Multi-Scale Accent Modeling and Disentangling for Multi-Speaker Multi-Accent Text-to-Speech Synthesis

TL;DR

The work tackles multi-speaker multi-accent TTS by jointly disentangling speaker and accent information and modeling accents at both utterance and phoneme levels. It introduces SIGAM (global, speaker-independent) and SILAM (local, phoneme-level, speaker-independent) plus LAPM (local accent predictor) and a two-stage training regime to enable inference without reference speech. Experiments on the L2-ARCTIC corpus show improvements in objective metrics like $MCD$, $F0$ accuracy, and duration, as well as subjective naturalness and accent similarity, with ablations validating each component’s contribution. The approach offers practical benefits for flexible, high-quality multi-speaker, multi-accent TTS, while noting trade-offs in speaker similarity for cross-accent generation and suggesting zero-shot and architecture-agnostic extensions for future work.

Abstract

Generating speech across different accents while preserving speaker identity is crucial for various real-world applications. However, accurately and independently modeling both speaker and accent characteristics in text-to-speech (TTS) systems is challenging due to the complex variations of accents and the inherent entanglement between speaker and accent identities.
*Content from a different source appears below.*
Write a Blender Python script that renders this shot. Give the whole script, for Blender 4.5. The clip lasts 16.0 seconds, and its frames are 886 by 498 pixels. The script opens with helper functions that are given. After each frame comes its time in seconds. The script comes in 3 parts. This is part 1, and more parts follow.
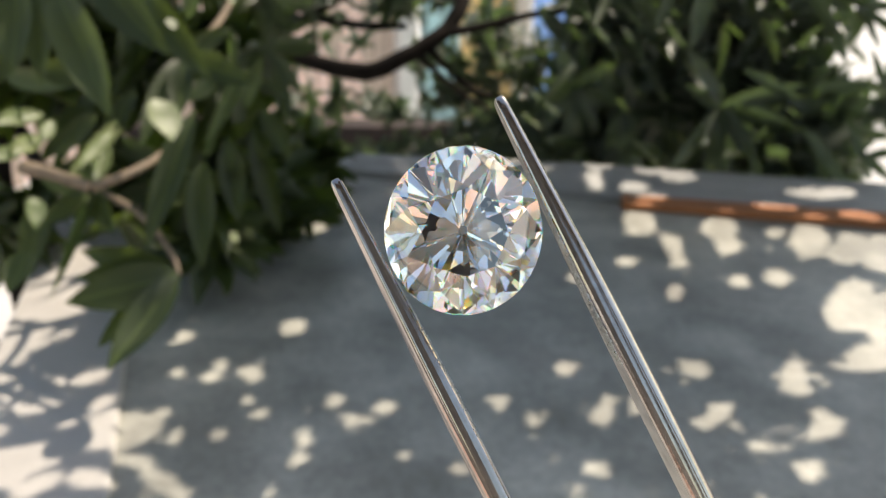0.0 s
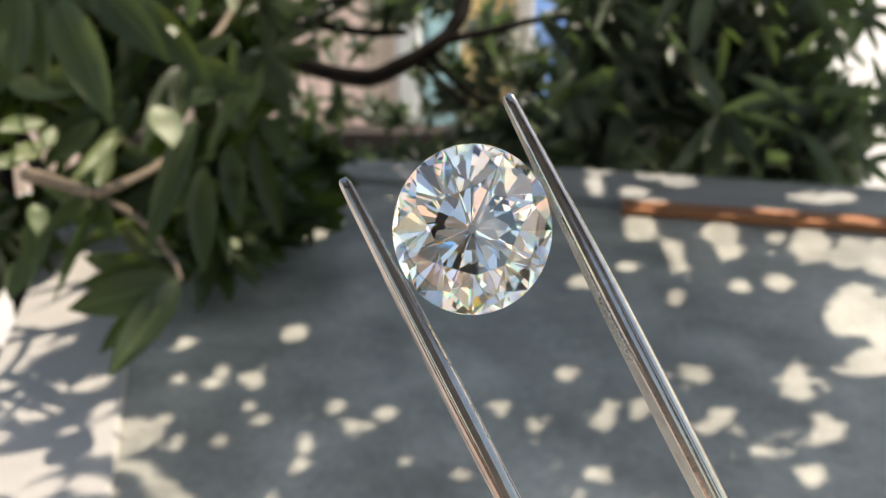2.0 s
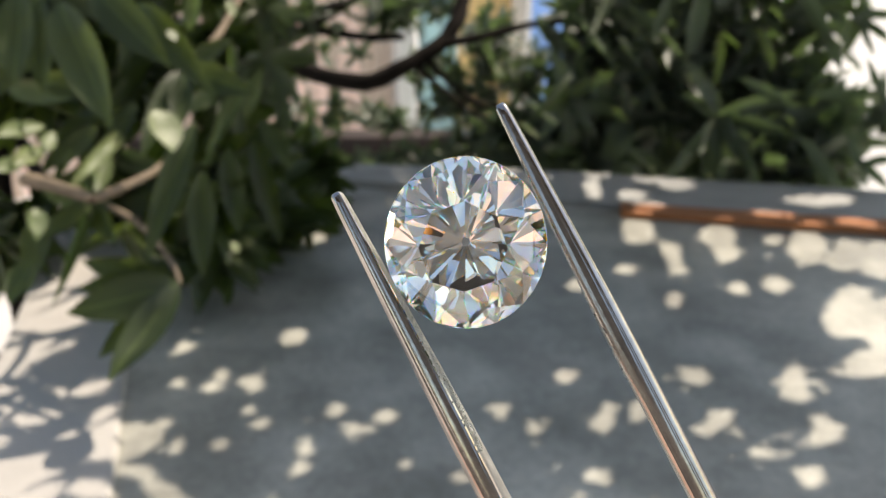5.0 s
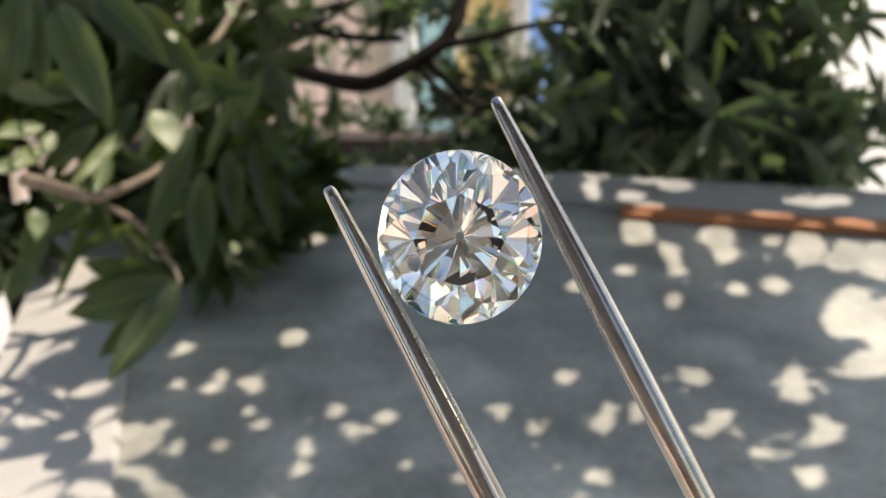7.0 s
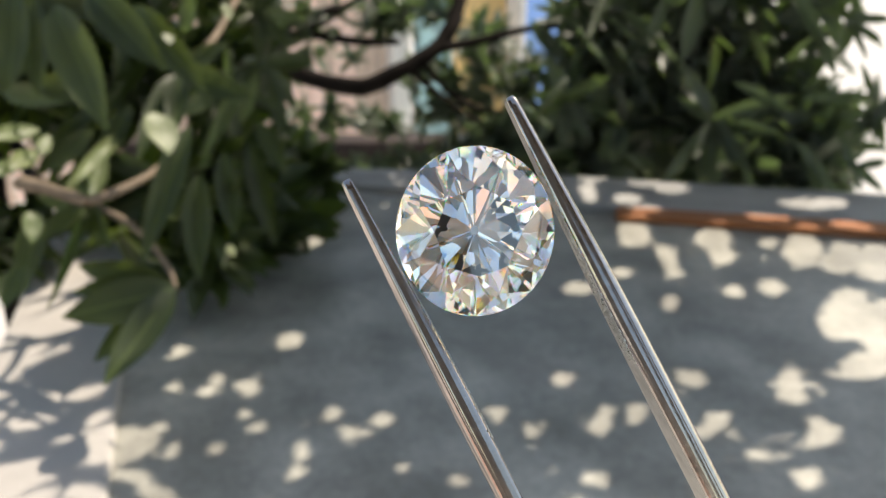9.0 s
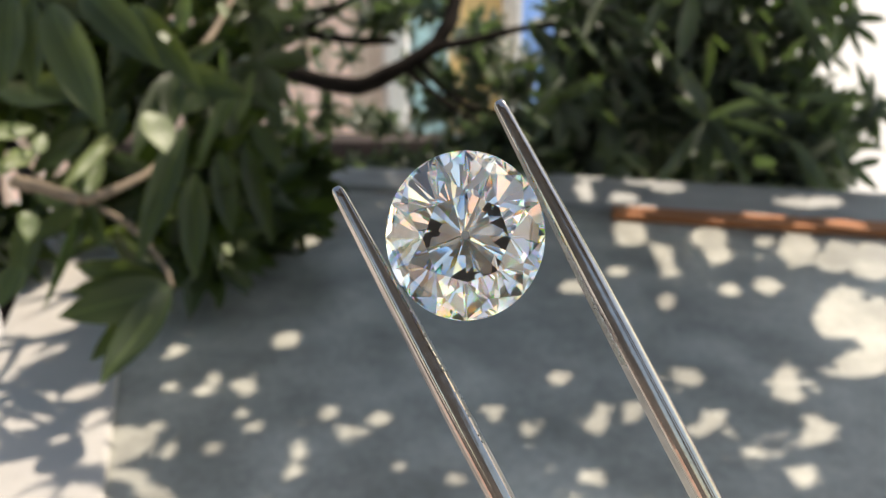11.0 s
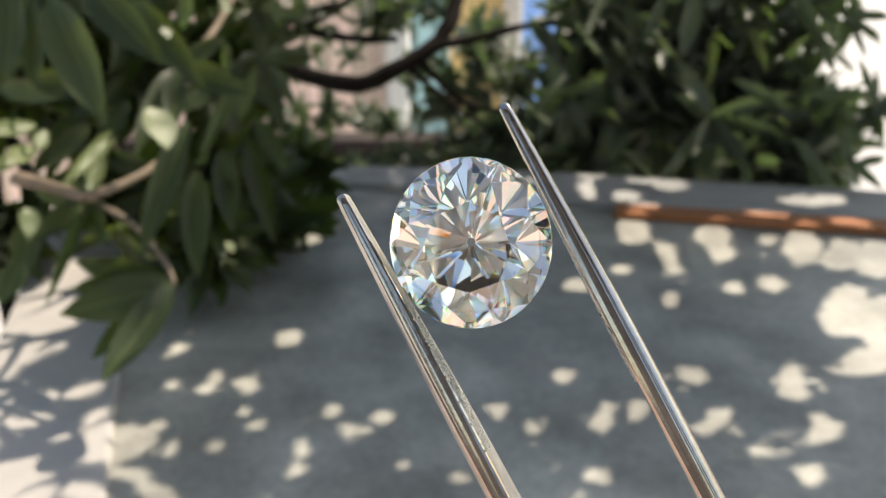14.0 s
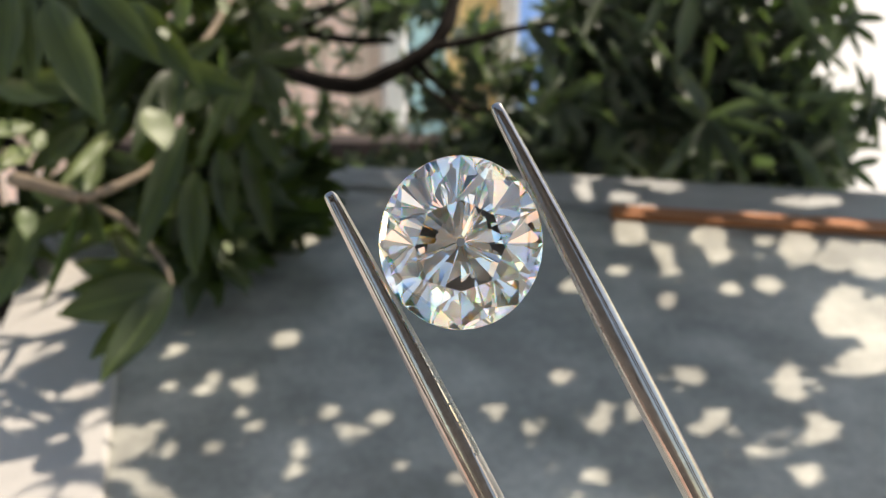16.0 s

In this paper, we propose a novel approach for multi-speaker multi-accent TTS synthesis that aims to synthesize speech for multiple speakers, each with various accents. Our approach employs a multi-scale accent modeling strategy to address accent variations on different levels. Specifically, we introduce both global (utterance level) and local (phoneme level) accent modeling to capture overall accent characteristics within an utterance and fine-grained accent variations across phonemes, respectively. To enable independent control of speakers and accents, we use the speaker embedding to represent speaker identity and achieve speaker-independent accent control through speaker disentanglement within the multi-scale accent modeling. Additionally, we present a local accent prediction model that enables our system to generate accented speech directly from phoneme inputs. We conduct extensive experiments on an English accented speech corpus. Experimental results demonstrate that our proposed system outperforms baseline systems in terms of speech quality and accent rendering for generating multi-speaker multi-accent speech. Ablation studies further validate the effectiveness of different components in our proposed system.

Figures (4)

• Figure 1: The architecture of the proposed multi-speaker multi-accent TTS framework in two training stages. The first stage is to train the acoustic model with the speaker-independent global and local accent models, and the second stage is to train the local accent prediction model. The speaker embedding $H_{S}$ is extracted from a pre-trained speaker encoder. Speech waveforms are generated by a pre-trained neural vocoder from the predicted Mel-spectrogram.
• Figure 2: The architecture of (a) Decoder, (b) Global Accent Encoder, (c) Local Accent Encoder, (d) Local Accent Predictor. LN denotes layer normalization.
• Figure 3: Visualizations of utterance level embeddings extracted from the ground truth accented speech by different models: (a) GST, (b) VAE, (c) SIGAM.
• Figure 4: Visualizations of utterance level accent embeddings extracted from the ground truth accented speech by two models: GAM in the first row and SIGAM in the second row.